TUNNEL HILL — Kellen Martin, a 2019-20 Georgia Scholar, learned about the program during his junior year, and he quickly realized to his delight he'd already accomplished a majority of the criteria.
"I just had a couple more leadership things, and those (opportunities) are easily available for seniors" at Northwest Whitfield High School, he said this summer. The Georgia Scholar program is a "perfect" encapsulation of "being a student in high school (because) you have to be good in academics, but it also prioritizes leadership in extracurricular activities, and getting those experiences is really good for a high school student."
Martin "managed to balance a busy extracurricular schedule — both with school groups and holding down a job — and a full, rigorous course load while keeping a positive and pleasant attitude," said Melissa Torbett, a science instructor at Northwest who taught Martin for two years. "He should be able to easily go on to whatever path he chooses next and be successful in whatever field he chooses to pursue."
Students eligible for the Georgia Scholar honor "are high school seniors who exhibit excellence in all phases of school life, in community activities, and in the home," according to the Georgia Department of Education. "These students have carried exemplary course loads during their four years of high school; performed excellently in all courses; successfully participated in interscholastic events at their schools and in their communities; and have assumed roles in extracurricular activities sponsored by their schools."
At Northwest, Martin was a member of the math team, which was "huge for me," as "I love being competitive," he said. At the Lee University competition in April 2019, his team placed second, and Martin placed second individually, so he was eager "to try to get first" his senior year, but that contest was canceled due to the new coronavirus (COVID-19) pandemic.
Martin, who graduated from Northwest this summer with honors-with-distinction — meaning he took at least three Advanced Placement (AP) or dual enrollment classes and maintained a numerical average of 94.5-100 — "is one of the smartest kids I've ever taught here, and I just finished my 13th year at Northwest," said Susan Keleen, who taught Martin math for two years. "He just has an innate ability."
Martin is quick to credit teachers like Keleen and Torbett for his academic growth.
Torbett, whom Martin had for honors and AP chemistry, "brought a lot to (those classes), and (all the students in those classes) felt like a team," he said. "She's definitely one of the best teachers here."

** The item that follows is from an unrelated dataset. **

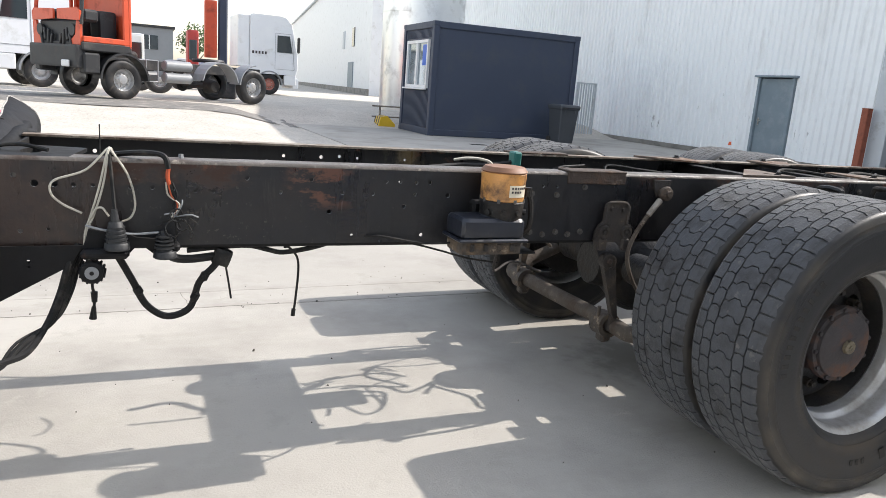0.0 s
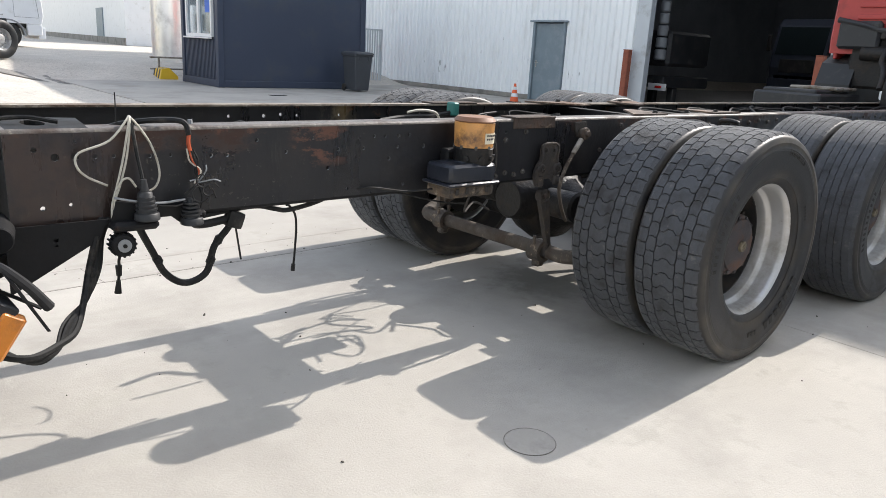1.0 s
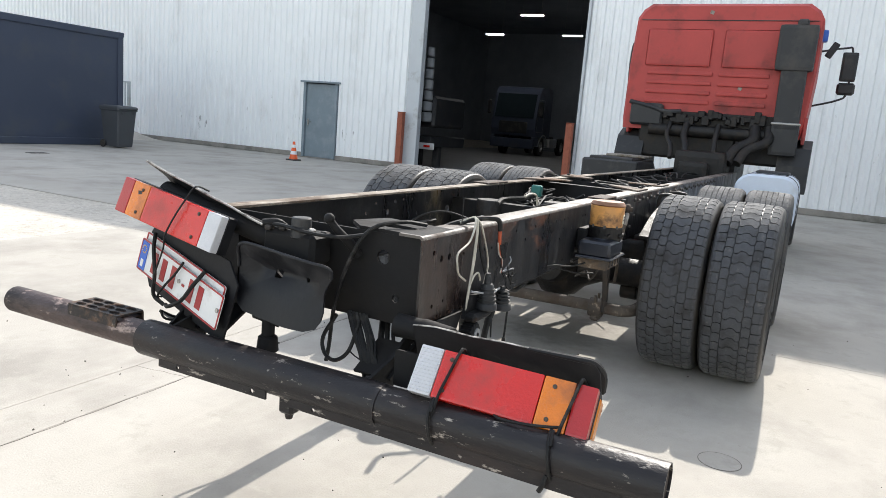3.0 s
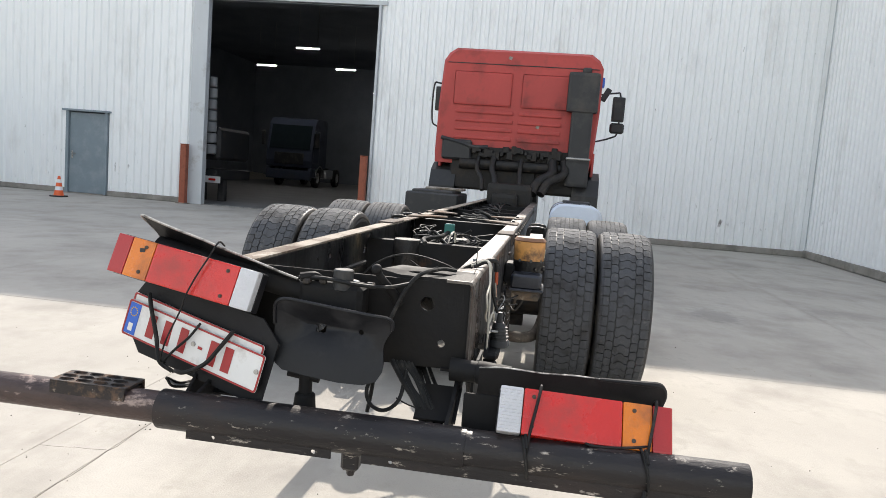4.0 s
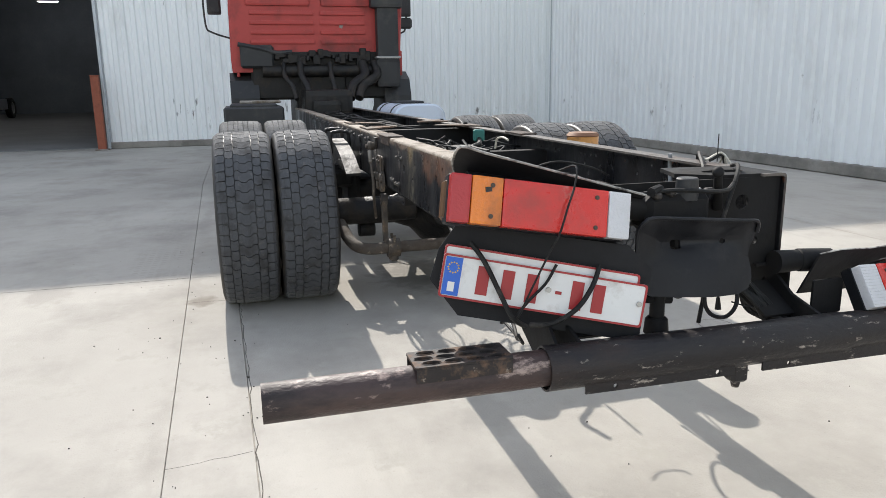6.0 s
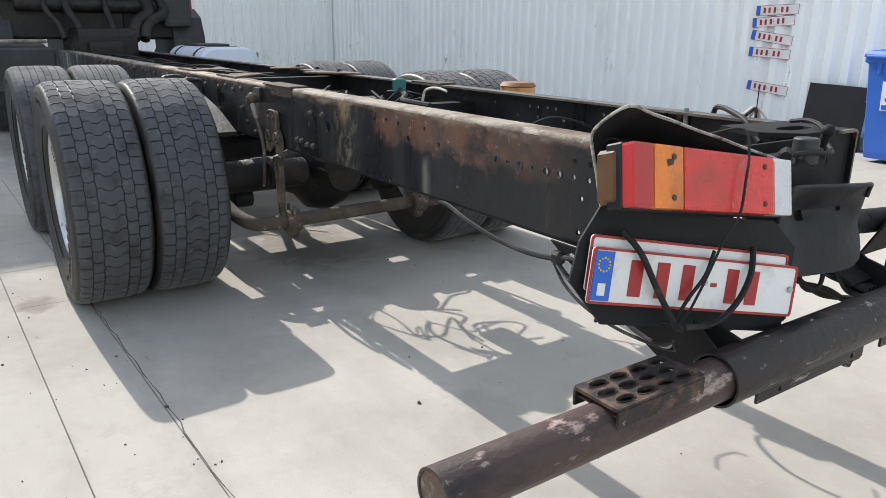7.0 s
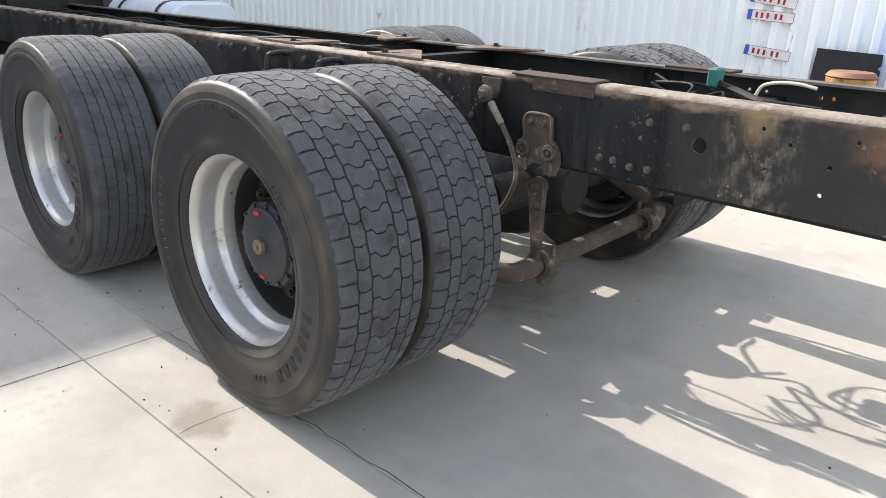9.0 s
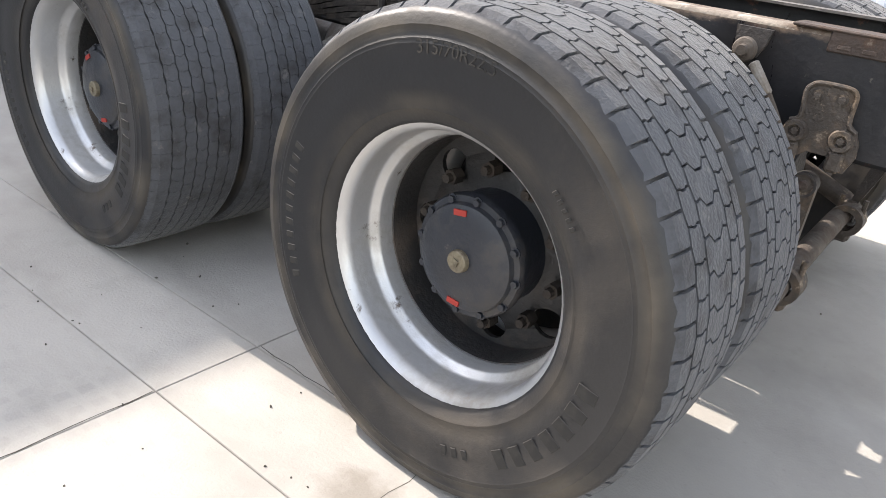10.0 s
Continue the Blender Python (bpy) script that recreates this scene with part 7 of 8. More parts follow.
# ---- yard: container office, bins, cone, silo ----
off = thing("container_office", "anthracite office container with white window on the concrete yard", "container", (4.87, 15.6, 0))
CW, CD, CH = 4.47, 2.45, 2.99
part("body", B((CW / 2, CD / 2, CH / 2 + 0.03), (CW - 0.10, CD - 0.10, CH - 0.16), 0.01), M_ANTHR, off)
for x in (0.08, CW - 0.08):
    for y in (0.08, CD - 0.08):
        part("corner_post", B((x, y, CH / 2), (0.16, 0.16, CH), 0.012), M_ANTHR, off)
        for z in (0.06, CH - 0.06):
            part("corner_casting", B((x, y, z), (0.178, 0.178, 0.118), 0.012), M_ANTHR, off)
for z in (0.09, CH - 0.09):
    for y in (0.07, CD - 0.07):
        part("edge_beam", B((CW / 2, y, z), (CW - 0.3, 0.14, 0.17), 0.01), M_ANTHR, off)
    for x in (0.07, CW - 0.07):
        part("edge_beam", B((x, CD / 2, z), (0.14, CD - 0.3, 0.17), 0.01), M_ANTHR, off)
rib_me = {}


def rib(c, size):
    """One pressed rib of a container panel."""
    if size not in rib_me:
        b = B((0, 0, 0), size, 0.006)
        me = bpy.data.meshes.new("panel_rib")
        b.to_mesh(me)
        b.free()
        me.materials.append(M_ANTHR)
        rib_me[size] = me
    ob = new("panel_rib", rib_me[size])
    ob.parent = off
    ob.location = c


for i in range(23):
    for z0, z1 in ((0.19, 1.18), (2.58, CH - 0.19)):
        rib((0.045, 0.22 + i * 0.09, (z0 + z1) / 2), (0.03, 0.045, z1 - z0))
part("long_panel", B((CW / 2, 0.044, CH / 2), (CW - 0.30, 0.012, CH - 0.34), 0.004), M_ANTHR, off, "smooth dark side panel")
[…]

Math has been Martin's area of interest for as long as he can remember, and while many individuals struggle with the subject, he believes that could be improved with better instruction, such as he received at Northwest.
"It gets explained poorly sometimes, but I've had plenty of great teachers," including Keleen, who used real world examples to connect what students learn in math class "to our lives," he said. In Keleen's AP Statistics class, for example, she offered plenty of "hands-on learning," as well as examples of where you find (this math) and how you use it."
Martin "is very mature and was great to have conversations with," Torbett said. He "was a great student with a natural aptitude for understanding and applying scientific and mathematical phenomena."
Martin was the STAR (Student Teacher Achievement Recognition) student from Whitfield County Schools for 2019-20, and named Keleen as his STAR teacher. The program is sponsored by the Professional Association of Georgia Educators (PAGE) and the PAGE Foundation, and high school seniors must have the highest score on a single test date on the SAT and be in the top 10% or top 10 students of their class based on grade point average to qualify for a STAR nomination.
"That was a huge accomplishment for me, and having a plaque on the wall (inside the high school) is pretty cool," Martin said. "My parents were excited, and it's a great thing."
"I'm really good at test taking, but it's kind of hard to explain," he said. "I'm just so focused when I test, and things just click."
While he's thrilled to move on to college at the University of Georgia, he'll miss "the people at Northwest, my friends and the teachers," he said. "I really like Northwest, and I'm really glad I went here."